In the constricted space of the car he pulled his arms up behind his back.
"They hang him like this. Sometimes they beat them with cables and sticks and sometimes they just leave them hanging from a metal fence for three days. They are torturing them trying to get them to confess to the bombing of the parliament."



Nouri's a thug. As Iraq's former Deputy Ambassador to the UN Feisal Istrabadi explained December 13th to Warren Oleny on KCRW's To the Point:

The critical mistake the Obama administration made occurred last year when it threw its entire diplomatic weight behind supporting Nouri al-Maliki notwithstanding these very worrisome signs which were already in place in 2009 and 2010. The administration lobbied hard both internally in Iraq and throughout the region to have Nouri al-Maliki get a second term -- which he has done. Right now, the betting there's some question among Iraq experts whether we'll ever have a set of elections in Iraq worthy of the name.

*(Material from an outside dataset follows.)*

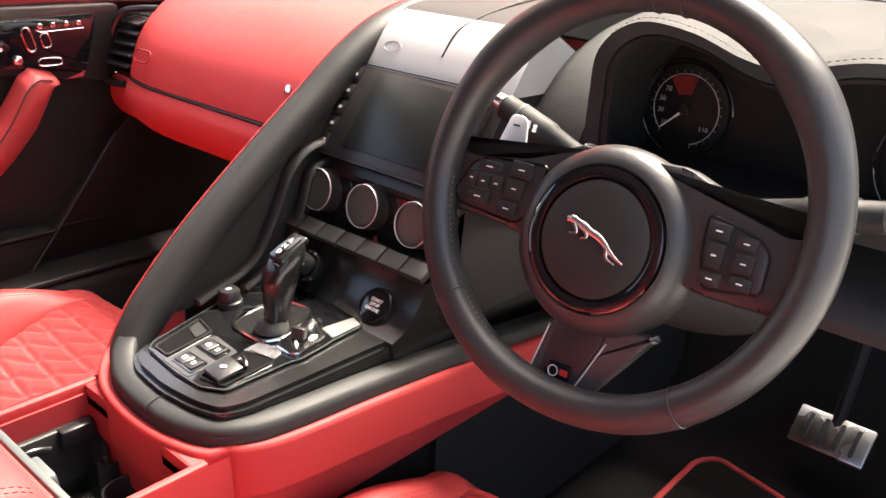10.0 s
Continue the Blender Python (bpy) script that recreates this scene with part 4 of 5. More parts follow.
for s in (1, -1):
    part("stack_web", prism([(0.41, 0.600), (0.45, 0.660), (0.50, 0.704), (0.58, 0.760), (0.66, 0.808), (0.75, 0.852), (0.86, 0.89), (0.86, 0.60)], "y", 0.108, 0.116), PLASTIC, da, "black side web beside the selector") if s > 0 else None
part("knee_panel", loft([[(0.80, y, 0.705), (0.775, y, 0.692), (0.78, y, 0.675), (0.86, y, 0.66), (1.0, y, 0.655), (1.0, y, 0.70)] for y in lin(-0.70, -0.13, 8)]), PLASTIC, da, "black lower trim under the column", sharp=0.5)
part("firewall", box(1.44, 0, 0.55, 0.04, 1.4, 0.8), CARPET, da)
part("cowl", box(1.27, 0, 0.915, 0.06, 1.45, 0.05, 0.01), PLASTIC, da, "black scuttle below the glass")


settle(da, SHIFT)

# ---- instruments ----
iv = thing("instrument_binnacle", (0.85, -0.42, 0.78), "twin hooded instrument binnacle with two dark dials", "instrument cluster")
HOOD = [(-0.625, 0.80), (-0.612, 0.870), (-0.585, 0.915), (-0.54, 0.936), (-0.49, 0.938), (-0.44, 0.926), (-0.415, 0.922), (-0.385, 0.926), (-0.335, 0.942), (-0.28, 0.944), (-0.240, 0.915), (-0.222, 0.87), (-0.220, 0.80)]
hp = smooth_path([(0, y, z) for y, z in HOOD], 60)
rings = []
for _, y, z in hp:
    c = Vector((0, -0.42, 0.80))
    d = (Vector((0, y, z)) - c)
    d = d * (1 - 0.014 / max(d.length, 0.05))
    yi, zi = (c + d).y, (c + d).z
    x0 = 0.775 - 0.025 * smoothstep(0.86, 0.94, z)
    rings.append([(x0, y, z), (x0 + 0.05, y, z + 0.004), (0.93, y, z - 0.002), (1.04, y, z - 0.016), (1.04, yi, zi - 0.020), (0.93, yi, zi - 0.004), (x0 + 0.004, yi, zi)])
part("hood", loft(rings), BLACK_DASH, iv, "stitched black hood", sharp=1.0)
liner = []
for _, y, z in hp:
    d = Vector((0, y, z)) - Vector((0, -0.42, 0.80))
    i, o = [Vector((0, -0.42, 0.80)) + d * (1 - k / max(d.length, 0.05)) for k in (0.021, 0.016)]
    xl = 0.781 - 0.025 * smoothstep(0.86, 0.94, z)
    liner.append([(xl, o.y, o.z), (0.868, o.y, o.z - 0.004), (0.868, i.y, i.z - 0.004), (xl + 0.003, i.y, i.z)])
part("hood_liner", loft(liner), PLASTIC, iv, "matt black lining under the hood", sharp=1.0)
part("hood_stitching", stitches([(0.757 + 0.02 * smoothstep(0.94, 0.86, z), y, z + 0.003) for _, y, z in hp[4:-4]], length=0.004, n=160), PIPING, iv)
part("back_plate", prism([(y, z - 0.006) for _, y, z in hp] + [(-0.222, 0.765), (-0.62, 0.765)], "x", 0.868, 0.880), DIAL, iv, "dark instrument face")
part("lower_lip", loft([[(0.775, y, 0.800), (0.772, y, 0.785), (0.88, y, 0.760), (0.88, y, 0.80)] for y in lin(-0.62, -0.224, 6)]), PLASTIC, iv, sharp=0.4)


def dial(cy, cz, r, marks, needle_deg, red_arc):
    o = Vector((0.862, cy, cz))
    g = part("dial", lathe([(r, 0), (r, 0.004), (r - 0.002, 0.005), (0.0001, 0.003)], o, (-1, 0, 0), 48), DIAL, iv, "round dark dial")
    part("dial_rim", tube([o + Vector((-0.005, -(r * 1.12) * math.cos(a), (r * 1.12) * math.sin(a))) for a in lin(0, 2 * math.pi * 47 / 48, 48)], 0.0012, 6, closed=True), GUNMETAL, g)
    part("scale_line", tube([o + Vector((-0.0055, -(r * 0.80) * math.cos(a), (r * 0.80) * math.sin(a))) for a in lin(radians(-75), radians(225), 48)], 0.0006, 5), DIM_PRINT, g)
    if red_arc:
        a0, a1 = red_arc
        ring = [[o + Vector((-0.0052, -rr * math.cos(a), rr * math.sin(a))) for rr in (r * 0.34, r * 0.76)] for a in lin(radians(a0), radians(a1), 10)]
        part("warning_lamp_area", loft(ring, closed=False), RED_PRINT, g, "dim red warning segment")
    for txt, a in marks:
        a = radians(a)
        part("numeral", placed(text_mesh(txt, r * 0.16), basis(o + Vector((-0.0058, -r * 0.62 * math.cos(a), r * 0.62 * math.sin(a))), (0, -1, 0), (0, 0, 1))), DIM_PRINT, g, smooth=False)
    for k in range(25):
        a = radians(-75 + 300 * k / 24)
        p = [o + Vector((-0.0056, -rr * math.cos(a), rr * math.sin(a))) for rr in (r * 0.83, r * 0.88)]
        part("tick", tube(p, 0.0003, 4), DIM_PRINT, g)
    a = radians(needle_deg)
    part("needle", tube([o + Vector((-0.008, 0, 0)), o + Vector((-0.008, -r * 0.74 * math.cos(a), r * 0.74 * math.sin(a)))], [0.0016, 0.0006], 6), WHITE_PRINT, g, "white needle")
    part("needle_hub", lathe([(0.006, 0.005), (0.006, 0.010), (0.0001, 0.0105)], o, (-1, 0, 0), 20), PLASTIC, g)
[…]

I mean, you can almost get odds, a la Las Vegas, on that among Iraq experts. It's a very worrisome thing. What can they do in the future? Well I suppose it would be helpful, it would be useful, if we stopped hearing this sort of Happy Talk coming from the administration -- whether its Jim Jeffreys in Baghdad, the US Ambassador or whether it's the president himself or other cabinet officers. We're getting a lot of Happy Talk, we're getting a lot of Happy Talk from the Pentagon about how professional the Iraqi Army is when, in fact, the Iraqi Army Chief of Staff himself has said it's going to take another ten years before the Iraqi Army can secure the borders. So it would help, at least, if we would stop hearing this sort of Pollyanna-ish -- if that's a word -- exclamations from the administration about how swimmingly things are going in Iraq and had a little more truth told in public, that would be a very big help to begin with.